While in Beirut, the CIA paid for Saddam Hussein's apartment and put him through a brief training course. The agency then helped him get to Cairo.

During this time Saddam made frequent visits to the American Embassy where CIA specialists such as Miles Copeland and CIA station chief Jim Eichelberger were in residence and knew him.

In February 1963, Qasim was killed in a Baath Party coup. Morris claimed that the CIA was behind the coup, which was sanctioned by President John F. Kennedy.

The CIA quickly moved into action. Noting that the Baath Party was hunting down Iraqi communists, the CIA provided the submachine gun-toting Iraqi National Guardsmen with lists of suspected communists who were then jailed, interrogated, and summarily gunned down, according to former US intelligence officials with intimate knowledge of the executions.

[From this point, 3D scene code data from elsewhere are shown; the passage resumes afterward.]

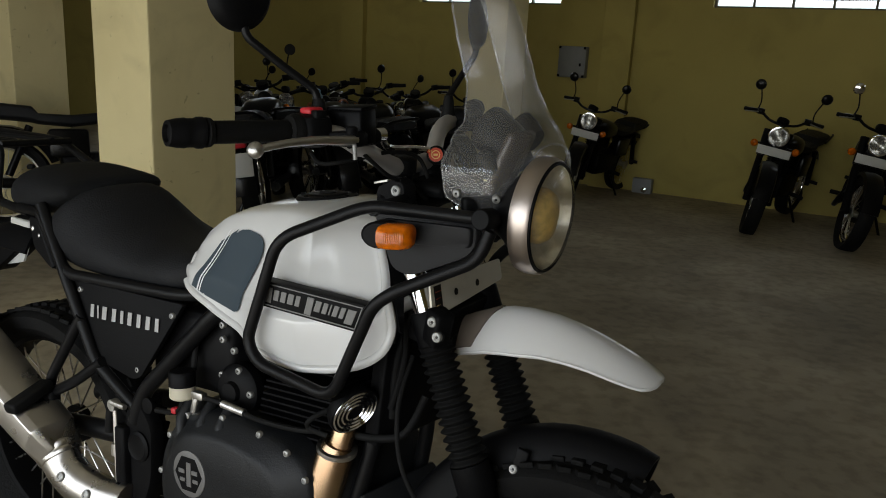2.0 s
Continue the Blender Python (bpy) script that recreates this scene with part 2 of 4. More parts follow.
def catmull(pts, n=6, closed=False):
    p = [Vector(v) for v in pts]
    out, k = [], len(p)
    for i in range(k if closed else k - 1):
        a, b, c, d = (p[(i - 1) % k], p[i], p[(i + 1) % k], p[(i + 2) % k]) if closed else (p[max(i - 1, 0)], p[i], p[i + 1], p[min(i + 2, k - 1)])
        for j in range(n):
            t = j / n
            out.append(0.5 * (2 * b + (c - a) * t + (2 * a - 5 * b + 4 * c - d) * t * t + (3 * b - a - 3 * c + d) * t ** 3))
    if not closed:
        out.append(p[-1])
    return out


def fillet(pts, r, n=6, closed=False):
    """A polyline whose corners are rounded."""
    p = [Vector(v) for v in pts]
    k, out = len(p), []
    for i in range(k):
        if not closed and i in (0, k - 1):
            out.append(p[i])
            continue
        a, b, c = p[i - 1], p[i], p[(i + 1) % k]
        d = min(r, (a - b).length * 0.48, (c - b).length * 0.48)
        u, w = b + (a - b).normalized() * d, b + (c - b).normalized() * d
        for j in range(n + 1):
            t = j / n
            out.append(u * (1 - t) ** 2 + b * 2 * t * (1 - t) + w * t * t)
    return out


def sweep(bm, path, radius, seg=12, closed=False, caps=True, flat=1.0):
    """A tube along a path; radius is a number or one a point."""
    p = [Vector(v) for v in path]
    k = len(p)
    rings, up = [], None
    for i in range(k):
        a, b = (p[i - 1], p[(i + 1) % k]) if closed else (p[max(i - 1, 0)], p[min(i + 1, k - 1)])
        d = (b - a).normalized()
        if up is None:
            up = Vector((0, 0, 1)) if abs(d.z) < 0.9 else Vector((1, 0, 0))
        side = d.cross(up).normalized()
        up = side.cross(d).normalized()
        r = radius[i] if isinstance(radius, (list, tuple)) else radius
        rings.append([bm.verts.new(p[i] + side * math.cos(2 * math.pi * j / seg) * r + up * math.sin(2 * math.pi * j / seg) * r * flat) for j in range(seg)])
    for i in range(k if closed else k - 1):
        a, b = rings[i], rings[(i + 1) % k]
        for j in range(seg):
            bm.faces.new((a[j], a[(j + 1) % seg], b[(j + 1) % seg], b[j]))
    if caps and not closed:
        bm.faces.new(rings[0][::-1])
        bm.faces.new(rings[-1])
    return bm


def tube(path, radius, seg=12, closed=False, flat=1.0):
    return sweep(bmesh.new(), path, radius, seg, closed, True, flat)


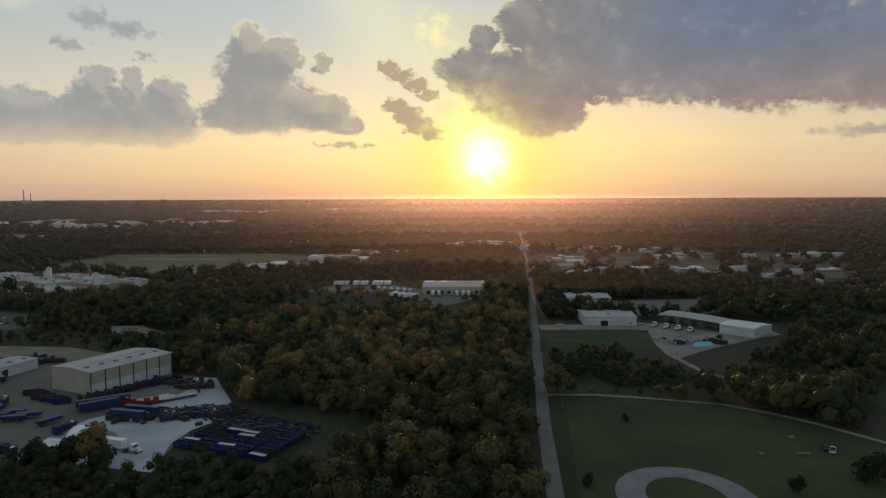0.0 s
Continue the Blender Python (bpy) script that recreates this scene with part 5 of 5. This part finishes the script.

Many suspected communists were killed outright, these sources said. Darwish told UPI that the mass killings, presided over by Saddam Hussein, took place at Qasr al-Nehayat, literally, the Palace of the End.

Saddam Hussein became head of the Baath Party's intelligence apparatus.

The CIA/Defence Intelligence Agency (DIA) relation with Saddam Hussein intensified after the start of the Iran-Iraq war in September 1980. During the war, the CIA regularly sent a team to Saddam Hussein to deliver battlefield intelligence to aid the effectiveness of the Iraqi armed forces.

A former CIA official said that Saddam Hussein had assigned a top team of three senior officers from Iraq's military intelligence to meet the Americans.

According to Darwish, the CIA and DIA provided military assistance to Saddam Hussein's ferocious 1988 assault on Iranian positions in the al-Fao peninsula by blinding Iranian radars for three days.

The Saddam Hussein-US intelligence alliance of convenience came to an end on August 2, 1990 when 100,000 Iraqi troops invaded Kuwait. America's one-time ally had become its bitterest enemy.